The exercise =
Carry none of the pictures over; write out the complete data exactly.

Information provided =
++++
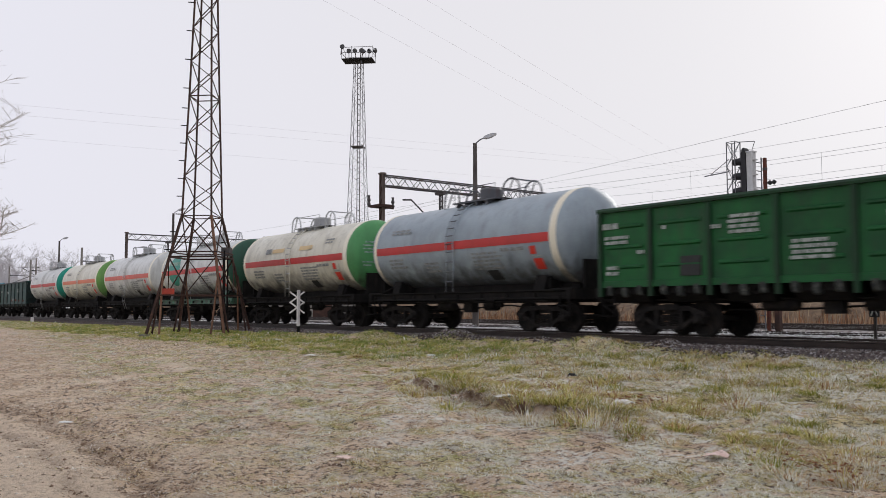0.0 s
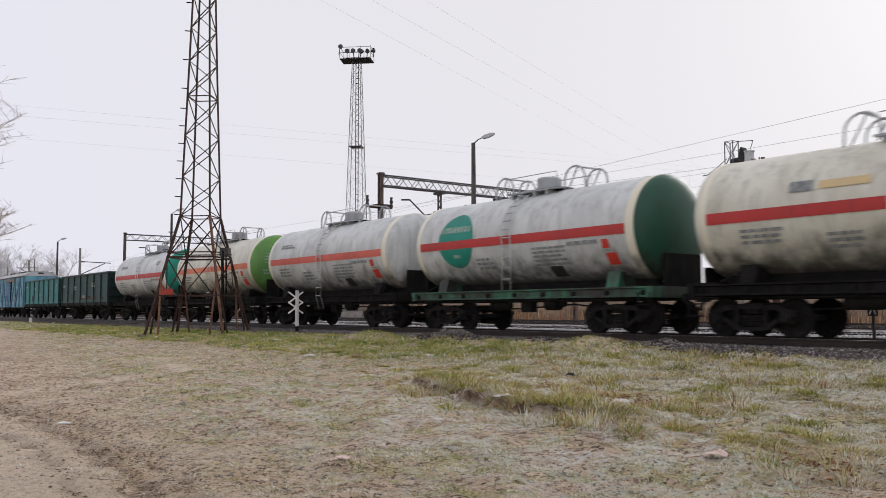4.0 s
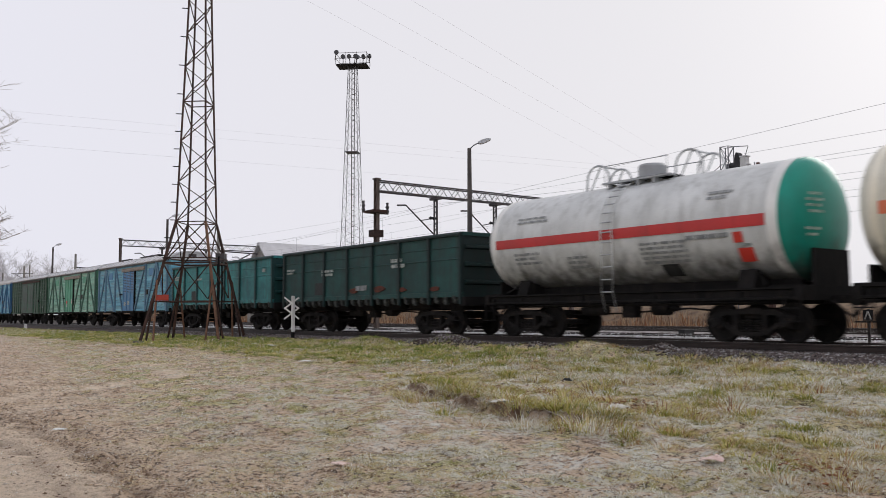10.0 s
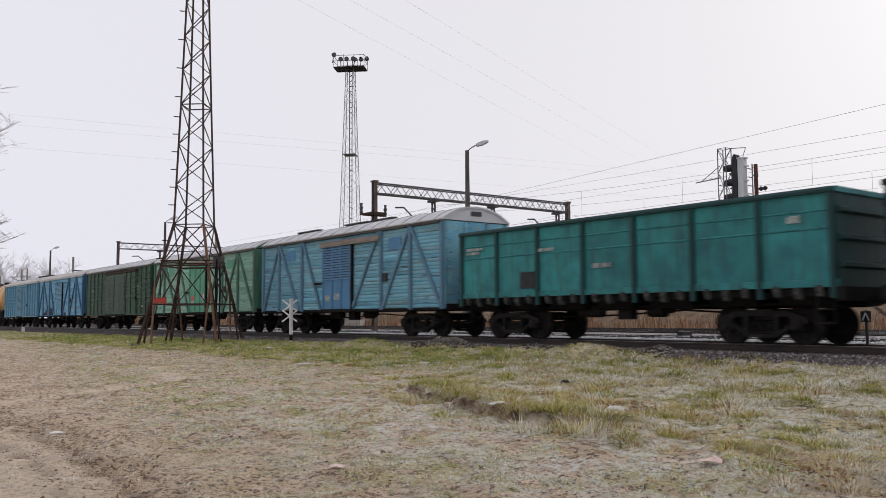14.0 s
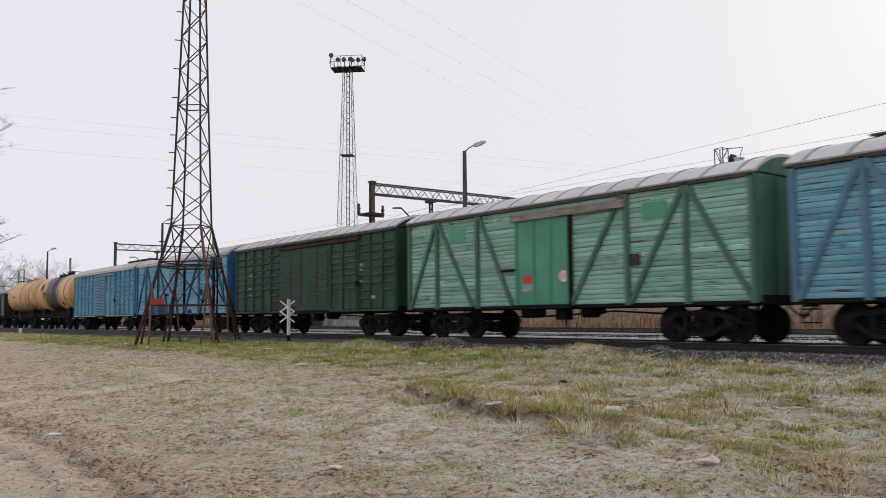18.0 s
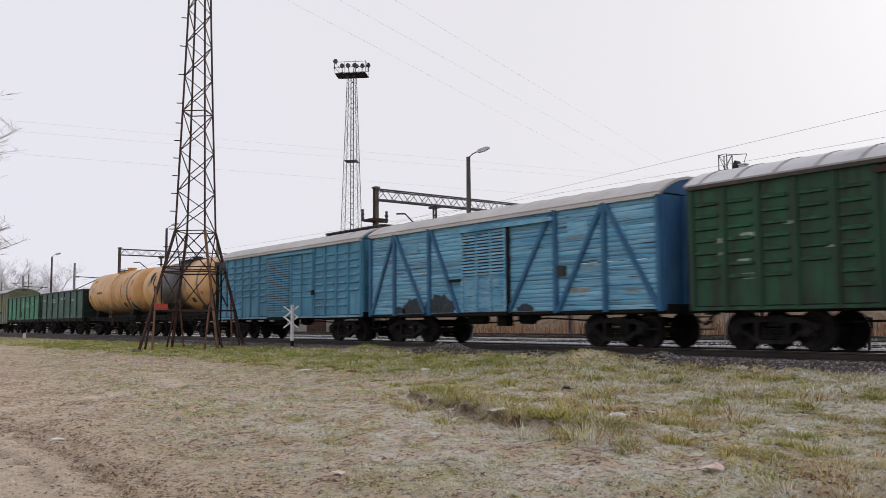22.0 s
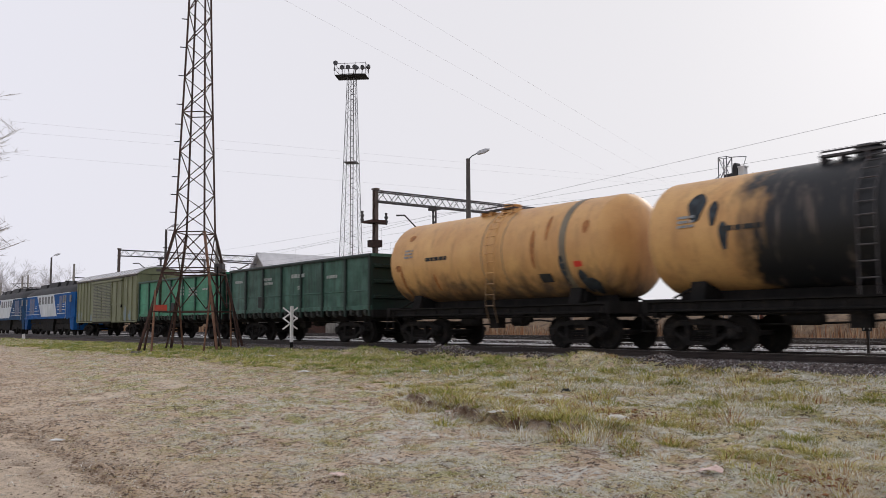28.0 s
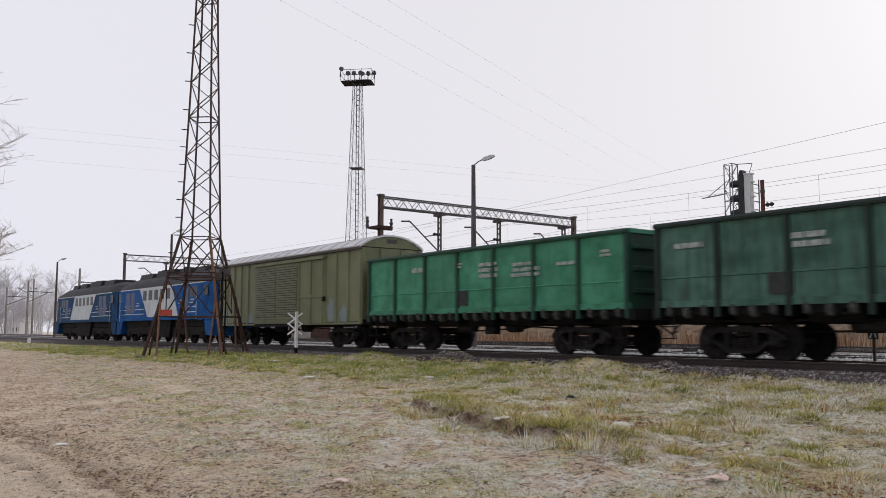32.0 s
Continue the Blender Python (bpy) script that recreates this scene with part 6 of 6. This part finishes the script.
++++
Solved exercise =
0.0 s
4.0 s
10.0 s
14.0 s
18.0 s
22.0 s
28.0 s
32.0 s
Continue the Blender Python (bpy) script that recreates this scene with part 6 of 6. This part finishes the script.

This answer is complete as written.